Menelaus spherical triangle

Menelaus of Alexandria introduced the concept of the spherical triangle

It is not known exactly when the great Library of Alexandria burned down, but Alexandria remained an important intellectual centre for some centuries. In the 1st century BCE, Heron (or Hero) was another great Alexandrian inventor, best known in mathematical circles for Heronian triangles (triangles with integer sides and integer area), Heron’s Formula for finding the area of a triangle from its side lengths, and Heron’s Method for iteratively computing a square root. He was also the first mathematician to confront at least the idea of √-1 (although he had no idea how to treat it, something which had to wait for Tartaglia and Cardano in the 16th Century).

Menelaus of Alexandria, who lived in the 1st – 2nd Century CE, was the first to recognize geodesics on a curved surface as the natural analogues of straight lines on a flat plane. His book “Sphaerica” dealt with the geometry of the sphere and its application in astronomical measurements and calculations, and introduced the concept of spherical triangle (a figure formed of three great circle arcs, which he named “trilaterals“).

In the 3rd Century CE, Diophantus of Alexandria was the first to recognize fractions as numbers, and is considered an early innovator in the field of what would later become known as algebra. He applied himself to some quite complex algebraic problems, including what is now known as Diophantine Analysis, which deals with finding integer solutions to kinds of problems that lead to equations in several unknowns (Diophantine equations). Diophantus’ “Arithmetica”, a collection of problems giving numerical solutions of both determinate and indeterminate equations, was the most prominent work on algebra in all Greek mathematics, and his problems exercised the minds of many of the world’s best mathematicians for much of the next two millennia.
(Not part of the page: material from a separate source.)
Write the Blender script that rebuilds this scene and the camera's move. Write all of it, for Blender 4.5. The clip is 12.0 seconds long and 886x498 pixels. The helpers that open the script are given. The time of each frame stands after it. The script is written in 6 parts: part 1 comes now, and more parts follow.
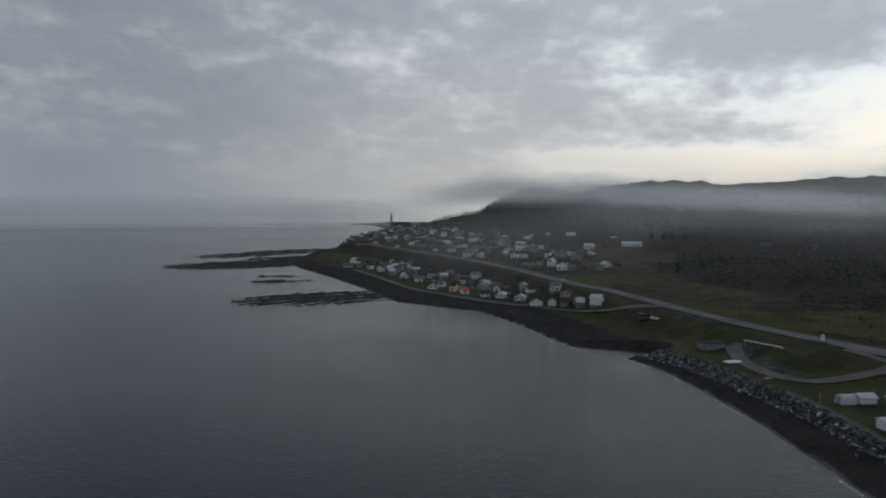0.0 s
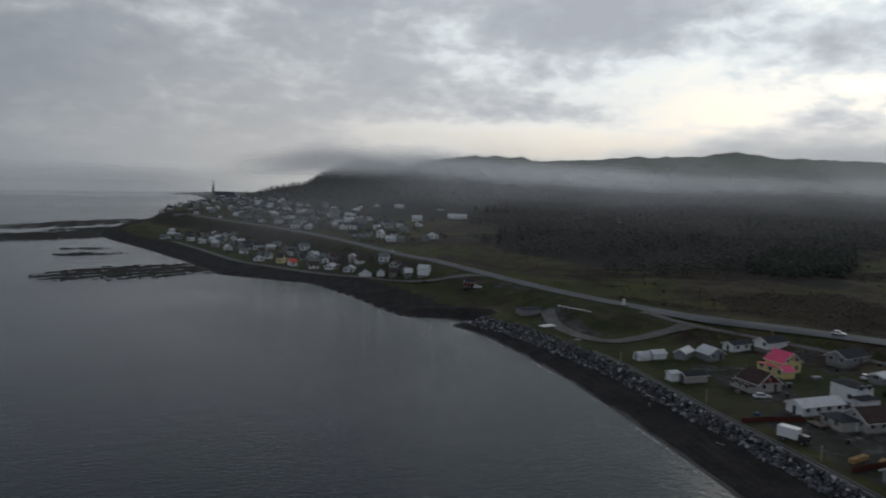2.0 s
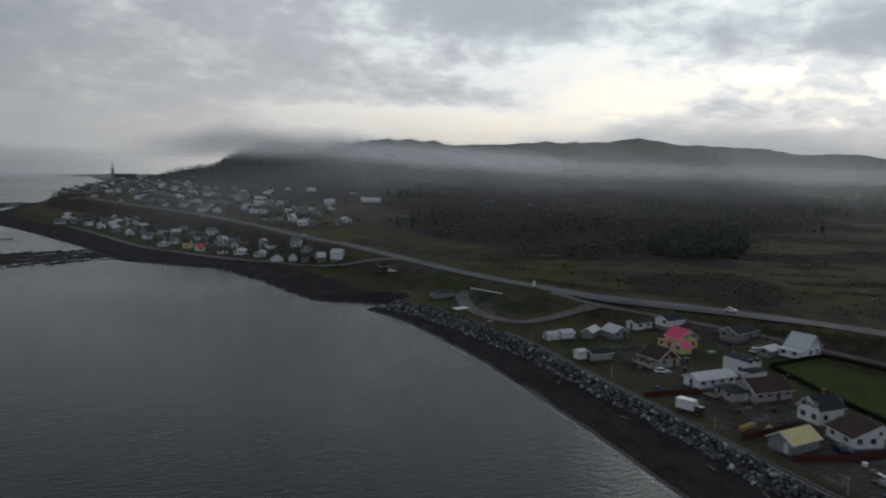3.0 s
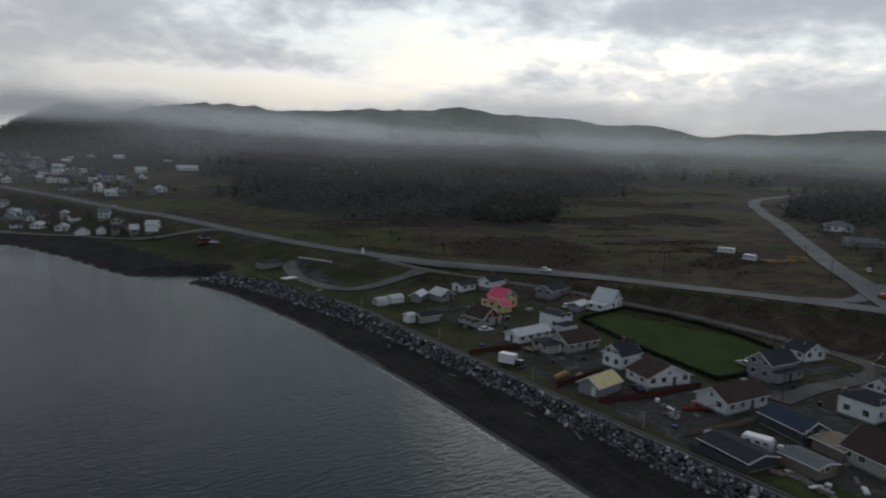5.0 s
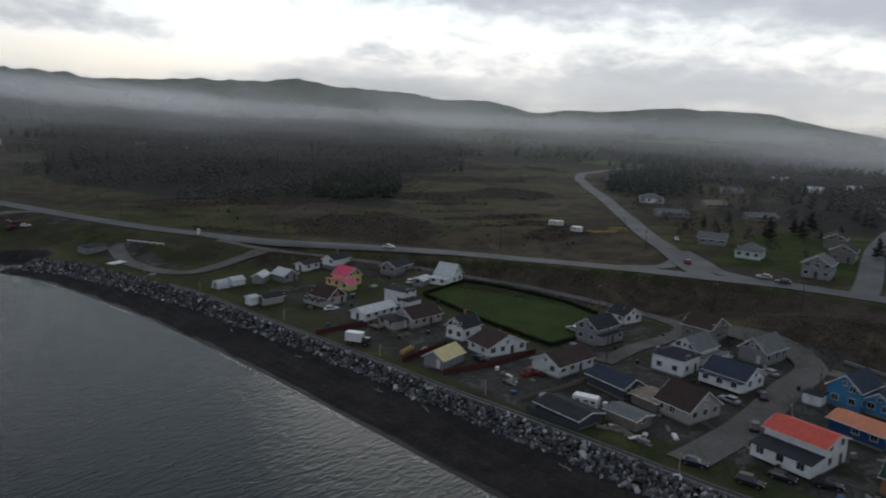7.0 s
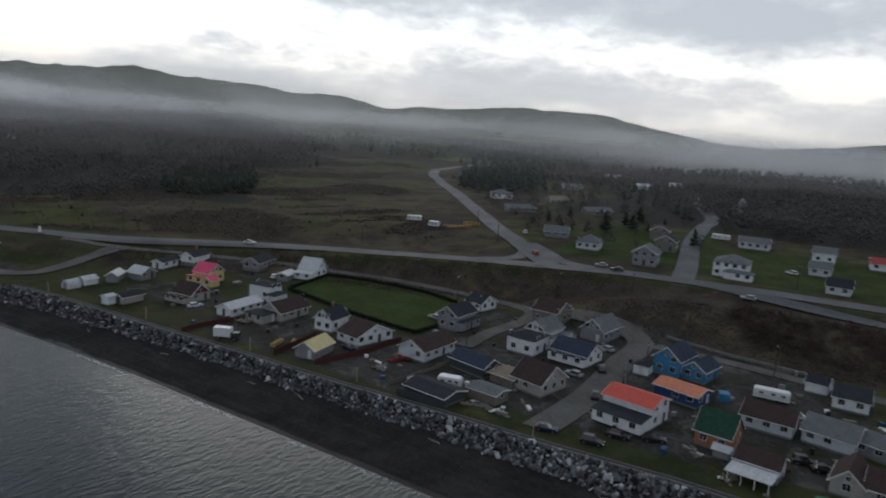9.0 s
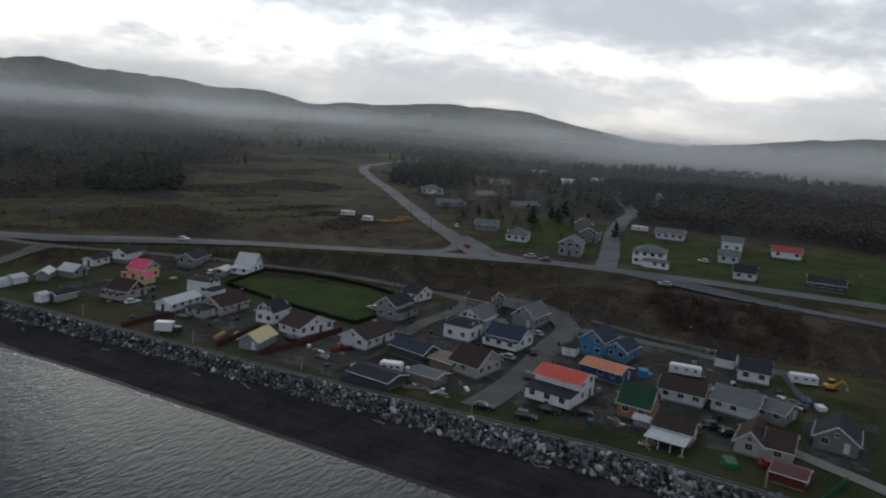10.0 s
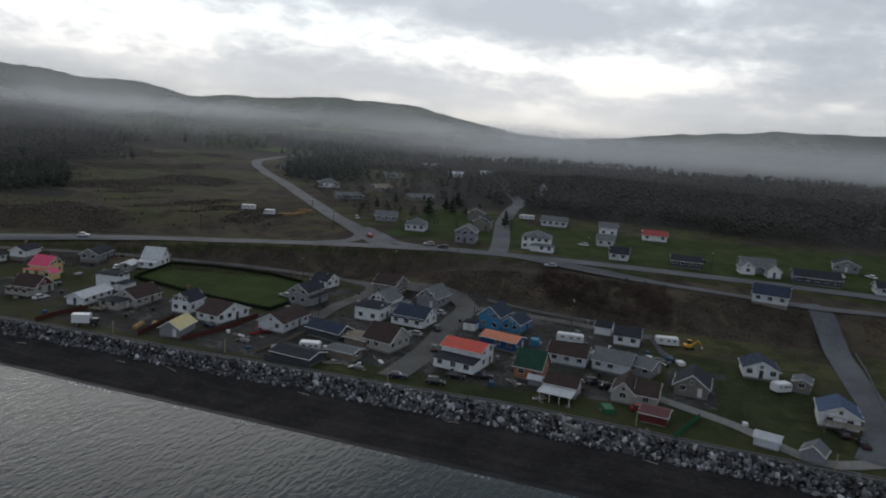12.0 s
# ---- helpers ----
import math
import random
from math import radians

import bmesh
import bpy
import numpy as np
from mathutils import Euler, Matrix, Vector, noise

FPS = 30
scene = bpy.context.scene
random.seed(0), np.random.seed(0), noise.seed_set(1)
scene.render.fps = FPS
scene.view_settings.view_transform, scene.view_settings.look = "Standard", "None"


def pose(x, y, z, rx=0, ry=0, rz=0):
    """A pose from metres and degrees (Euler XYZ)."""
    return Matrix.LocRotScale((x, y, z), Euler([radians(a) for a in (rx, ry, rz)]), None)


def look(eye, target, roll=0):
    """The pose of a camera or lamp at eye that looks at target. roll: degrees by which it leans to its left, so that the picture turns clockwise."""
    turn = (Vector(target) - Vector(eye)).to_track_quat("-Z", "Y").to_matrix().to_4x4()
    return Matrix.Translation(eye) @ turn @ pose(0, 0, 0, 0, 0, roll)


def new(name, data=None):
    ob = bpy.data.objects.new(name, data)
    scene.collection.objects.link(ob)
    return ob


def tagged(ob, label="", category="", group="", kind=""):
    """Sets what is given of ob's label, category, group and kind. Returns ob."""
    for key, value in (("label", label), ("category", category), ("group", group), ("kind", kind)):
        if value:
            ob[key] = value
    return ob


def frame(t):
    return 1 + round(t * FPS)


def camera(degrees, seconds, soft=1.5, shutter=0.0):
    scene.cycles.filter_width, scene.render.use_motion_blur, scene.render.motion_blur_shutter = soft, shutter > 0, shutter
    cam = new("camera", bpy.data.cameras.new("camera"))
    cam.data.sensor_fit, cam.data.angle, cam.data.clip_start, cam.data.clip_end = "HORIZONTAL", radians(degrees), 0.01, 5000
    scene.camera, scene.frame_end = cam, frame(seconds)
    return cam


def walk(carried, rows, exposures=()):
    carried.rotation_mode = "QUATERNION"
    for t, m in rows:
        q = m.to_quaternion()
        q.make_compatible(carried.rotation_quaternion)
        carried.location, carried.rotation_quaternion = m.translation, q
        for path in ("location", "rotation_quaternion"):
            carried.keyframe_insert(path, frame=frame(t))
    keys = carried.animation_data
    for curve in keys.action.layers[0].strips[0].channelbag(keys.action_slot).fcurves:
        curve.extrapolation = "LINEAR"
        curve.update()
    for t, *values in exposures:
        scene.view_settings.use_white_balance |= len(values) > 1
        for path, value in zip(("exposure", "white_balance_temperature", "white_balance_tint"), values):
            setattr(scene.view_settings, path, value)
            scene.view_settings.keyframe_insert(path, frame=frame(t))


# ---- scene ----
# camera: hovering and panning, then backing away over the sea
cam = camera(64.15, 12.0, soft=1.9, shutter=0.6)
PATH = [  # seconds, place, heading, pitch, lean
    (0.0, 0.00, -0.00, 58.50, 3.30, -2.82, -0.07),
    (0.5, -0.05, -0.15, 58.24, 0.03, -3.26, 0.31),
    (1.0, -0.19, -0.25, 58.08, -3.50, -3.82, 0.56),
    (1.5, -0.28, -0.39, 58.02, -7.03, -4.40, 0.85),
    (2.0, -0.28, -0.61, 58.06, -10.56, -4.98, 0.96),
    (2.5, -0.36, -0.86, 58.10, -14.09, -5.57, 1.14),
    (3.0, -0.49, -1.22, 58.18, -17.61, -6.17, 1.28),
    (5.0, -1.46, -2.46, 58.24, -31.70, -8.42, 1.69),
    (5.5, -1.65, -2.68, 58.46, -35.15, -9.03, 1.70),
    (6.0, -1.76, -2.81, 58.80, -38.54, -9.59, 1.79),
    (6.5, -1.96, -2.92, 59.23, -41.73, -10.02, 1.95),
    (7.0, -2.77, -3.19, 59.78, -44.69, -10.10, 2.31),
    (9.0, -11.91, -6.61, 60.90, -56.72, -9.89, 3.59),
    (9.5, -15.98, -7.76, 61.00, -59.75, -9.86, 3.70),
    (10.0, -20.43, -8.82, 61.20, -62.66, -9.84, 3.84),
    (10.5, -24.83, -9.71, 61.36, -65.18, -9.83, 3.89),
    (11.0, -29.25, -10.46, 61.53, -67.63, -9.79, 3.95),
    (11.5, -33.70, -11.05, 61.79, -69.77, -9.78, 4.00),
    (12.0, -38.09, -11.50, 61.94, -71.72, -9.74, 4.01),
]


def aim(x, y, z, yaw, pitch, lean):
    return pose(x, y, z, 0, 0, yaw) @ pose(0, 0, 0, 90 + pitch) @ pose(0, 0, 0, 0, 0, lean)


walk(cam, [(r[0], aim(*r[1:])) for r in PATH], [(0.0, 0.06), (3.0, 0.08), (6.0, 0.24), (7.5, 0.42), (9.0, 0.47), (12.0, 0.47)])

# ---------------------------------------------------------------- light
SUN_AZ, SUN_EL = 50.0, 12.0
sun_way = Vector((math.sin(radians(SUN_AZ)) * math.cos(radians(SUN_EL)), math.cos(radians(SUN_AZ)) * math.cos(radians(SUN_EL)), math.sin(radians(SUN_EL))))
sun = new("sun", bpy.data.lights.new("sun", "SUN"))
sun.data.energy, sun.data.angle, sun.data.color = 0.3, radians(40), (1.0, 0.93, 0.85)
sun.matrix_world = look(sun_way * 500, (0, 0, 0))


class Nodes:
    """Short hand for building node trees."""

    def __init__(self, tree):
        self.tree = tree
        tree.nodes.clear()

    def add(self, kind, **values):
        node = self.tree.nodes.new(kind)
        for key, value in values.items():
            setattr(node, key, value)
        return node

    def put(self, socket, value):
        if isinstance(value, bpy.types.NodeSocket):
            self.tree.links.new(value, socket)
        else:
            socket.default_value = value

    def math(self, op, a, b=0.0, c=0.0, clamp=False):
        node = self.add("ShaderNodeMath", operation=op, use_clamp=clamp)
        for socket, value in zip(node.inputs, (a, b, c)):
            self.put(socket, value)
        return node.outputs[0]

    def vec(self, op, a, b=(0, 0, 0)):
        node = self.add("ShaderNodeVectorMath", operation=op)
        self.put(node.inputs[0], a)
        self.put(node.inputs[1], b)
        return node.outputs["Value"] if op in ("DOT_PRODUCT", "LENGTH") else node.outputs[0]

    def noise(self, vector, scale, detail=4.0, rough=0.55, lac=2.0, distort=0.0):
        node = self.add("ShaderNodeTexNoise")
        self.put(node.inputs["Vector"], vector)
        node.inputs["Scale"].default_value, node.inputs["Detail"].default_value = scale, detail
        node.inputs["Roughness"].default_value, node.inputs["Lacunarity"].default_value = rough, lac
        node.inputs["Distortion"].default_value = distort
        return node.outputs["Fac"]

    def ramp(self, fac, stops):
        node = self.add("ShaderNodeValToRGB")
        self.put(node.inputs[0], fac)
        el = node.color_ramp.elements
        while len(el) < len(stops):
            el.new(0.5)
        for e, (p, c) in zip(el, stops):
            e.position = p
            e.color = (*c, 1) if isinstance(c, tuple) else (c, c, c, 1)
        return node.outputs[0]

    def step(self, value, lo, hi, a=0.0, b=1.0):
        node = self.add("ShaderNodeMapRange", interpolation_type="SMOOTHSTEP")
        for socket, v in zip(node.inputs, (value, lo, hi, a, b)):
            self.put(socket, v)
        return node.outputs[0]

    def mix(self, fac, a, b, blend="MIX"):
        node = self.add("ShaderNodeMix", data_type="RGBA", blend_type=blend)
        for i, v in ((0, fac), (6, a), (7, b)):
            if isinstance(v, tuple) and len(v) == 3:
                v = (*v, 1)
            self.put(node.inputs[i], v)
        return node.outputs[2]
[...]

Conic Sections of Apollonius

Apollonius conics

Conic sections of Apollonius

But Alexandria was not the only centre of learning in the Hellenistic Greek empire. Mention should also be made of Apollonius of Perga (a city in modern-day southern Turkey) whose late 3rd Century BCE work on geometry (and, in particular, on conics and conic sections) was very influential on later European mathematicians. It was Apollonius who gave the ellipse, the parabola, and the hyperbola the names by which we know them, and showed how they could be derived from different sections through a cone.

Hipparchus, who was also from Hellenistic Anatolia and who live in the 2nd Century BCE, was perhaps the greatest of all ancient astronomers. He revived the use of arithmetic techniques first developed by the Chaldeans and Babylonians, and is usually credited with the beginnings of trigonometry. He calculated (with remarkable accuracy for the time) the distance of the moon from the earth by measuring the different parts of the moon visible at different locations and calculating the distance using the properties of triangles. He went on to create the first table of chords (side lengths corresponding to different angles of a triangle). By the time of the great Alexandrian astronomer Ptolemy in the 2nd Century CE, however, Greek mastery of numerical procedures had progressed to the point where Ptolemy was able to include in his “Almagest” a table of trigonometric chords in a circle for steps of ¼° which (although expressed sexagesimally in the Babylonian style) is accurate to about five decimal places.

By the middle of the 1st Century BCE and thereafter, however, the Romans had tightened their grip on the old Greek empire. The Romans had no use for pure mathematics, only for its practical applications, and the Christian regime that followed it even less so. The final blow to the Hellenistic mathematical heritage at Alexandria might be seen in the figure of Hypatia, the first recorded female mathematician, and a renowned teacher who had written some respected commentaries on Diophantus and Apollonius. She was dragged to her death by a Christian mob in 415 CE.